I work with people all over the country and the world. What that means is that we often schedule meetings, calls, webex meetings, remote consulting sessions, etc. Lacking some great shared calendar in the cloud that we can use to do this adhoc (I’m sure there’s some web 2.0 startup who does this so please comment if you know of something GOOD) this means that people email and put suggested and adjusted times in emails.
For instance, just yesterday, I received the following email:
The regular 10am EST XYZ meeting tomorrow is cancelled until further notice.

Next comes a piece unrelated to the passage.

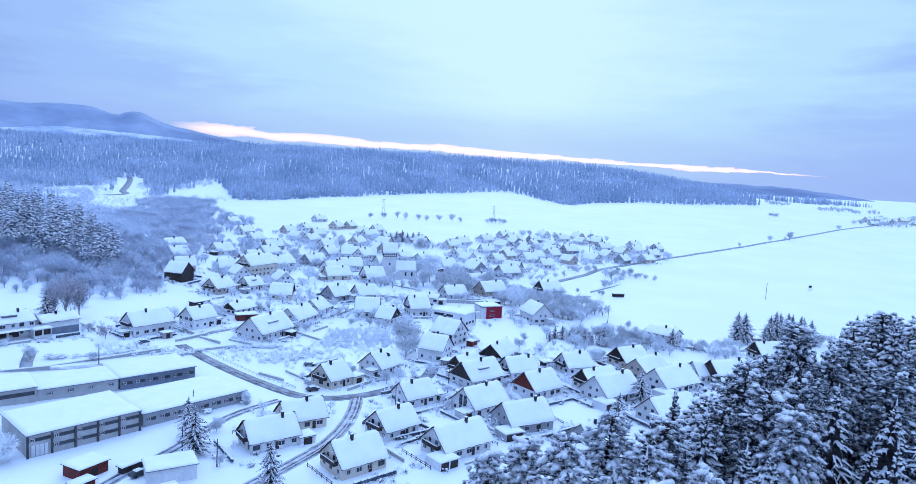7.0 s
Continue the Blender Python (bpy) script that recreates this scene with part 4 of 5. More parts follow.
def flat_snow(x0, y0, x1, y1, z, thick, seed):
    """Snow on a flat or level surface, rounded off at the rim."""
    nx, ny = max(4, min(16, int((x1 - x0) / 1.5) + 3)), max(4, min(12, int((y1 - y0) / 1.5) + 3))
    s = Shape()
    v, f = [], []
    for i in range(nx):
        for j in range(ny):
            rim = i in (0, nx - 1) or j in (0, ny - 1)
            u = 0.0 if i == 0 else 1.0 if i == nx - 1 else 0.06 + 0.88 * (i - 1) / max(1, nx - 3)
            w = 0.0 if j == 0 else 1.0 if j == ny - 1 else 0.06 + 0.88 * (j - 1) / max(1, ny - 3)
            x, y = x0 + (x1 - x0) * u, y0 + (y1 - y0) * w
            h = thick * (0.35 if rim else 1.0) * (1 + 0.3 * noise.noise(Vector((x * 0.6 + seed, y * 0.6, 0))))
            v.append((x, y, z + h))
    top = len(v)
    rim = [i * ny for i in range(nx)] + [(nx - 1) * ny + j for j in range(1, ny)] + [i * ny + ny - 1 for i in range(nx - 2, -1, -1)] + [j for j in range(ny - 2, 0, -1)]
    low = {}
    for a in rim:
        low[a] = len(v)
        v.append((v[a][0], v[a][1], z))
    for i in range(nx - 1):
        for j in range(ny - 1):
            a = i * ny + j
            f.append((a, a + ny, a + ny + 1, a + 1))
    for a, b in zip(rim, rim[1:] + rim[:1]):
        f.append((b, a, low[a], low[b]))
    f.append(tuple(low[a] for a in rim))
    return s.add(v, f)


def ring(w, h, bar, depth):
    """An upright frame in the xz plane, its face towards -y."""
    s = Shape()
    s.box(-w / 2, -depth, 0, w / 2, 0.02, bar).box(-w / 2, -depth, h - bar, w / 2, 0.02, h)
    s.box(-w / 2, -depth, bar, -w / 2 + bar, 0.02, h - bar).box(w / 2 - bar, -depth, bar, w / 2, 0.02, h - bar)
    s.box(-bar / 3, -depth * 0.8, bar, bar / 3, 0.02, h - bar)
    return s


WINDOWS = {}


def window(parent, w, h, m, frame_mat=None):
    """A framed window with its dark pane; repeats share their meshes."""
    frame_mat = frame_mat or FRAME
    key = (round(w, 1), round(h, 1), frame_mat.name)
    if key not in WINDOWS:
        WINDOWS[key] = (ring(w, h, 0.09, 0.07).mesh("window_frame", frame_mat), Shape().box(-w / 2 + 0.08, -0.03, 0.08, w / 2 - 0.08, 0.02, h - 0.08).mesh("pane", GLASS))
    frame_mesh, pane_mesh = WINDOWS[key]
    ob = part("window", frame_mesh, parent, m)
    part("pane", pane_mesh, ob)
    return ob


CHIMNEY = Shape().box(-0.32, -0.32, -1.0, 0.32, 0.32, 1.0).box(-0.38, -0.38, 1.0, 0.38, 0.38, 1.1).mesh("chimney", TIMBER)
CHIMNEY_SNOW = flat_snow(-0.38, -0.38, 0.38, 0.38, 1.1, 0.16, 1).mesh("snow_cap", SNOW, True)
DOOR = Shape().box(-0.5, -0.05, 0, 0.5, 0.02, 2.1).mesh("door", TIMBER)
COLOUR_WORDS = {"white_render": "white-rendered", "cream_render": "cream-rendered", "ochre_render": "ochre-rendered", "grey_render": "grey-rendered",
                "dark_timber": "dark timber-clad", "red_brown_boards": "red-brown boarded", "concrete": "grey concrete", "red_cladding": "red-clad"}
house_count = [0]
HOUSES = []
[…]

What’s the issue with this email? Well, we don’t have a 10am EST meeting. We have a meeting scheduled at 10am Eastern (ie, when the clock in the eastern time zone hits 10am during the summer months).
EDT and EST have VERY SPECIFIC timezone offsets.

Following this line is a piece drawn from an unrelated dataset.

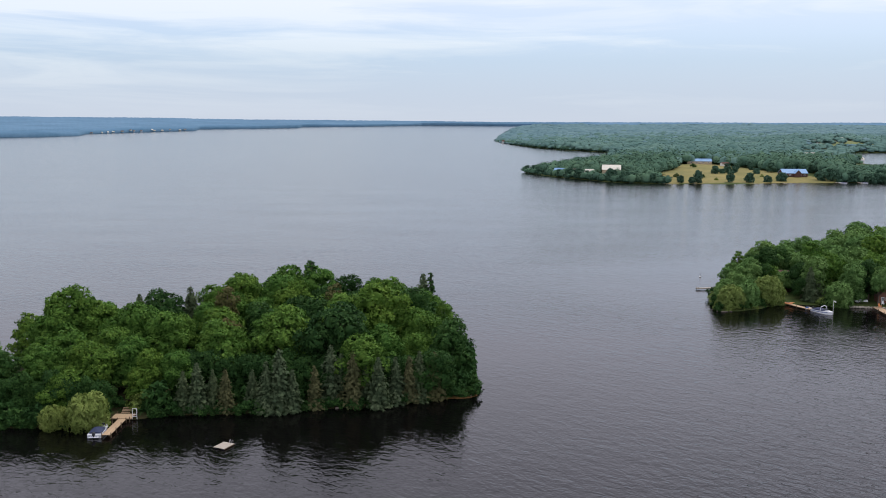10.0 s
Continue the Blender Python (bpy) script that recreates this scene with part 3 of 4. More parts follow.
def willow_tree(seed, height, spread, mat=LEAF_WILLOW, name="willow_tree"):
    rng = np.random.default_rng(seed)
    tree = empty(name)
    lobes = []
    for k in range(16):
        a = k * 2.39996
        rr = spread * 0.72 * math.sqrt((k + 0.5) / 16)
        z = height * (1.0 - 0.45 * (rr / spread) ** 2) * rng.uniform(0.85, 1.05)
        s = spread * rng.uniform(0.28, 0.40)
        half = max(s * 0.8, z * 0.34)
        lobes.append(((rr * math.cos(a), rr * math.sin(a), z - half), (s, s, half)))
        if rr > spread * 0.4:
            lobes.append(((rr * 1.08 * math.cos(a), rr * 1.08 * math.sin(a), z * 0.32), (s * 0.95, s * 0.95, z * 0.32)))
    add_trunk(tree, rng, height * 0.7, 0.03 * height, [lobes[i][0] for i in (2, 5, 8, 11, 14)])
    new("crown", crown_mesh(rng, lobes, 9.0, 0.32, mat, 1.7, 0.6, 0.8)).parent = tree
    return tree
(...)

I use generally, and think many others also use “Eastern” to refer ONLY to local time. Ie, what the clock on the wall says in New York regardless of EDT/EST.
Let’s take the above example:
- 10:00 EST on June 22 (someone sends an email requesting a meeting)
- 10:00 EST = 13:00 UTC (given the definition of EST, with an offset of -5 hours)
- 13:00 UTC = 11:00 EDT (ie, makes sense right, 10:00 EST = 11:00 EDT)
- 11:00 Eastern = 10:00 EST (on June 22 when New York is in EDT the actual meeting time)
Obviously you assume that someone requesting a meeting for 10am EST on day that falls on EDT was ACTUALLY requesting a meeting at 10am EDT. However, why bother doing that?
My suggestion to people that can’t keep it all straight:
Use Eastern/Pacific instead of EDT/PSTs. Eastern/Pacific is clear that it’s local time but you haven’t confused it by requesting an incorrect time.